— TASK OBJECTIVE —
Find each line containing the string "that". Copy it.

— RECORDED INFORMATION —
---+---
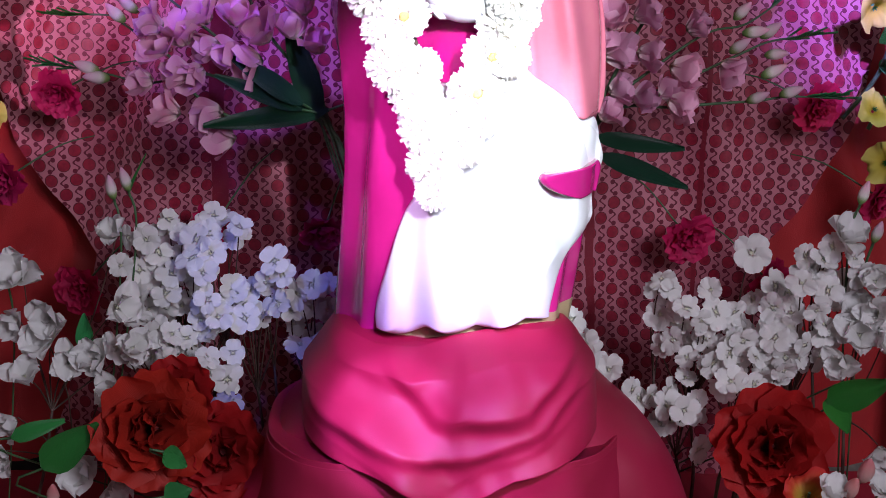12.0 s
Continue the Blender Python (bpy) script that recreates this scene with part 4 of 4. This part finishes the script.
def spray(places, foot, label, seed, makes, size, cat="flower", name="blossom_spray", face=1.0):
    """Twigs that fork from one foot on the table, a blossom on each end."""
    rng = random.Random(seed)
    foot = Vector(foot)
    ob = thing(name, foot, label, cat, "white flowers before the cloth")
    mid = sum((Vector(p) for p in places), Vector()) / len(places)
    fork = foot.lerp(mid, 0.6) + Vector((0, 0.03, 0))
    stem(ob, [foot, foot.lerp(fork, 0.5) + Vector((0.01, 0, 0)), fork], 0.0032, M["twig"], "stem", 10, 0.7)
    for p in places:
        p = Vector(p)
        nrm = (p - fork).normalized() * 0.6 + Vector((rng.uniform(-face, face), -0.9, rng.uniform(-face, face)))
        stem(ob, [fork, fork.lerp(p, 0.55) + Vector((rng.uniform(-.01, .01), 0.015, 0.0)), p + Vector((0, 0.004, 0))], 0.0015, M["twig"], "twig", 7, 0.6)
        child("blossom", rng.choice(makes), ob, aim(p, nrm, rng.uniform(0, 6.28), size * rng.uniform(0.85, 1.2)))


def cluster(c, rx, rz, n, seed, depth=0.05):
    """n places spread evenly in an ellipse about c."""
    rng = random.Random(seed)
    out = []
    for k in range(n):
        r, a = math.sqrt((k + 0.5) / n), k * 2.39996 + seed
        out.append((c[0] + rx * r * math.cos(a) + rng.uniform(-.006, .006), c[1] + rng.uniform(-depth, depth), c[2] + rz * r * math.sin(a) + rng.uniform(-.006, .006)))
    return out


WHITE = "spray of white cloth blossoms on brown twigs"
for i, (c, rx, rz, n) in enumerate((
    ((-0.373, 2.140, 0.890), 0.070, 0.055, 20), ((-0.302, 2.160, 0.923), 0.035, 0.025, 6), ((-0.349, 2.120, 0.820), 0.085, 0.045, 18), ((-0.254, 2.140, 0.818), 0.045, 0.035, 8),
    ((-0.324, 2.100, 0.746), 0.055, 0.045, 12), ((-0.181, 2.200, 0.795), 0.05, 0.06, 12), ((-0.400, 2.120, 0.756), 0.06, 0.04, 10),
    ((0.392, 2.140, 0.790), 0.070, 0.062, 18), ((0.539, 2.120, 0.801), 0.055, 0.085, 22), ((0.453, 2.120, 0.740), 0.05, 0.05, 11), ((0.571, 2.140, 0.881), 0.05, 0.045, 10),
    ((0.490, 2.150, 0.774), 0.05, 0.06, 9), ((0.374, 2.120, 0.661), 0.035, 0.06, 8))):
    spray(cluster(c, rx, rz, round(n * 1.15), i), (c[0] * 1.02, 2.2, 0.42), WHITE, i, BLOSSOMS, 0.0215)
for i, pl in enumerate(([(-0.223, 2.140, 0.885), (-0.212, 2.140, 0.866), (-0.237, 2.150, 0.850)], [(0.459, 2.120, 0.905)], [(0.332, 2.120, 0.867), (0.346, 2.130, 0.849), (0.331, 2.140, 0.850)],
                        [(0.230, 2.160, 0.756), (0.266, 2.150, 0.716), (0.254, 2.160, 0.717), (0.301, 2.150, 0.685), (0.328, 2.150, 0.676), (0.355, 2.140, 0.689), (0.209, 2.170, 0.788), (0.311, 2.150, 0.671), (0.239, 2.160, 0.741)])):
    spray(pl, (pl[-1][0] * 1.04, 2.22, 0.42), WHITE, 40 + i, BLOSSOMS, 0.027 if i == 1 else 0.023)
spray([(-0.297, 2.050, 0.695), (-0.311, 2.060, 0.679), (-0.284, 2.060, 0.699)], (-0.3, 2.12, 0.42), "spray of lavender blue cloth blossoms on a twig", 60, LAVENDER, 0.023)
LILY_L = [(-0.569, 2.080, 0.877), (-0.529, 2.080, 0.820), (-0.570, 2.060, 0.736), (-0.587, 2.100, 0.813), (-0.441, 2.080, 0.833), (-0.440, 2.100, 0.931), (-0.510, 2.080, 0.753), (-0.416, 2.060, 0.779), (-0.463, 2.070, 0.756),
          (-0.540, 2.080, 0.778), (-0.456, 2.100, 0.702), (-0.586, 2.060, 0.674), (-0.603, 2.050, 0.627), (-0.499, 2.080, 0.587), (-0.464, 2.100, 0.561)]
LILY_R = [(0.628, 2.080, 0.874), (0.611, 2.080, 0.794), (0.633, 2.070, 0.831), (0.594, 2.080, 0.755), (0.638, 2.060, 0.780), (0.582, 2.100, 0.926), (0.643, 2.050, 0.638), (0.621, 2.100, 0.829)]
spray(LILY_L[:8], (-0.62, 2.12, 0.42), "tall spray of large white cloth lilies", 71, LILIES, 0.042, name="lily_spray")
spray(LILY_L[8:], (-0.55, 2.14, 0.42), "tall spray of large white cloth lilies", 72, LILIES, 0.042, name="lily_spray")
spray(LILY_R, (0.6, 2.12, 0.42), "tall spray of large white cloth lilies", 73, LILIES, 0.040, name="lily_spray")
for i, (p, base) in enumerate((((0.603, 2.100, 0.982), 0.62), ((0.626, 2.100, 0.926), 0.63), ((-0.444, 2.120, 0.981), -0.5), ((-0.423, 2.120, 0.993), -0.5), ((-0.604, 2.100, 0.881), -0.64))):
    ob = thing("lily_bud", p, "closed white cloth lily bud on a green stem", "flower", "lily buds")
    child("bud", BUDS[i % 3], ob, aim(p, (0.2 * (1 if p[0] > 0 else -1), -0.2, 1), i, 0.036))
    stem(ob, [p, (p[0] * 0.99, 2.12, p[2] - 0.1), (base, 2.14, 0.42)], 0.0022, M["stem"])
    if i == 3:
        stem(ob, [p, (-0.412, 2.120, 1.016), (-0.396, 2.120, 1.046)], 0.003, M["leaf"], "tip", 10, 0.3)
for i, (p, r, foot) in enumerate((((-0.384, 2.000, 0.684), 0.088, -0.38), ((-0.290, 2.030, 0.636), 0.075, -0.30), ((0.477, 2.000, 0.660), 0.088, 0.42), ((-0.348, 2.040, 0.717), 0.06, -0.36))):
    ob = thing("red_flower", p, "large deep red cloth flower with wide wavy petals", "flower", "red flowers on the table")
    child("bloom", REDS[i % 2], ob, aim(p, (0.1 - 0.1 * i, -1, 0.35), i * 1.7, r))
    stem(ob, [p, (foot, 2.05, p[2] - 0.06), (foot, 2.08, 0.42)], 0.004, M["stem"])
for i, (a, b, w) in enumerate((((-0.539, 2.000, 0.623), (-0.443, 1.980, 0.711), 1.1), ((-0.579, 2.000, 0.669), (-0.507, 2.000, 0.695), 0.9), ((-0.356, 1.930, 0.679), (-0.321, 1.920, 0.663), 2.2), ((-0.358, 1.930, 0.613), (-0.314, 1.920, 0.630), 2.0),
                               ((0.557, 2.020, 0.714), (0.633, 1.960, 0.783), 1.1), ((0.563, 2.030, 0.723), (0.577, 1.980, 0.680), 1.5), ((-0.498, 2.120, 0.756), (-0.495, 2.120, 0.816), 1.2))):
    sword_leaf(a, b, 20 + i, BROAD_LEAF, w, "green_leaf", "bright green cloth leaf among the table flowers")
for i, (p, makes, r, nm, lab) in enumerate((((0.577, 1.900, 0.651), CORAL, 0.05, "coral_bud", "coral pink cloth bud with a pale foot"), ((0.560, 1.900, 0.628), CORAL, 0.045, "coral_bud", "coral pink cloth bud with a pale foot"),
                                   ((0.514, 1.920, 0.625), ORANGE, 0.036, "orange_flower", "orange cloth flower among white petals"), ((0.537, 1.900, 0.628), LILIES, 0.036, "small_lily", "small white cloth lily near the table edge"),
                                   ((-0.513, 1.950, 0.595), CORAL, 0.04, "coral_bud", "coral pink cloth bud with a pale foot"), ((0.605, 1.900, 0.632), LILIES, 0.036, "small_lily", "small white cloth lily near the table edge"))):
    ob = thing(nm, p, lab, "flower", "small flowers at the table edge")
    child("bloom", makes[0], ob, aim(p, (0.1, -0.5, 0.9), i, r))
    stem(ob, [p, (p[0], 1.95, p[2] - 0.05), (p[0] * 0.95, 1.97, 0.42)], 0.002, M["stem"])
---+---
— PROBLEM SOLUTION —
Continue the Blender Python (bpy) script that recreates this scene with part 4 of 4. This part finishes the script.
    """Twigs that fork from one foot on the table, a blossom on each end."""